━━━ INFORMATION SUPPLIED
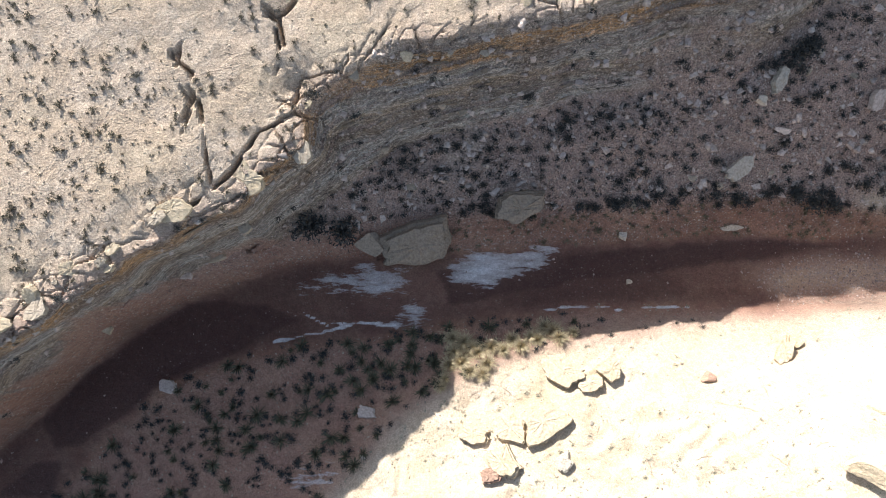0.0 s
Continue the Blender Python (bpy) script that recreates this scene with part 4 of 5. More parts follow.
boulder(123.4, 40.4, 1.11, 0.97, 0.80, -2, ROCK, "orange-tan boulder at the edge of a hollow", "boulder")


# ---- plants ----
def foliage_shape(seed, n, blade, dome=0.75):
    """Small leaves filling a low dome of radius 1."""
    r = np.random.default_rng(seed)
    d = r.normal(size=(n, 3))
    d[:, 2] = np.abs(d[:, 2])
    d /= np.linalg.norm(d, axis=1)[:, None]
    lobes = 0.84 + 0.16 * np.sin(3 * np.arctan2(d[:, 1], d[:, 0]) + seed) * np.sin(2 * np.arctan2(d[:, 1], d[:, 0]) + 2 * seed)
    c = d * (r.uniform(0.02, 1.15, n) ** 1.15 * lobes)[:, None]
    c[:, 2] = c[:, 2] * dome + 0.05
    a = d + r.normal(size=(n, 3)) * 0.7
    a /= np.linalg.norm(a, axis=1)[:, None]
    s = np.cross(a, r.normal(size=(n, 3)))
    s /= np.linalg.norm(s, axis=1)[:, None]
    ln, wd = blade * r.uniform(0.7, 1.4, n)[:, None], blade * 0.6 * r.uniform(0.7, 1.3, n)[:, None]
    v = np.stack([c - a * ln - s * wd * 0.4, c - s * wd * 0.2 + a * ln, c + s * wd + a * ln * 0.2], 1).reshape(-1, 3)
    return v, np.arange(3 * n).reshape(-1, 3)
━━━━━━
→ EXERCISE TASK
Your task is to reproduce exactly the lines beginning at the line containing "Continue the Blender" and ending at the line containing "boulder at the", inclusive.

→ ANSWER FOR THIS EXERCISE
Continue the Blender Python (bpy) script that recreates this scene with part 4 of 5. More parts follow.
boulder(123.4, 40.4, 1.11, 0.97, 0.80, -2, ROCK, "orange-tan boulder at the edge of a hollow", "boulder")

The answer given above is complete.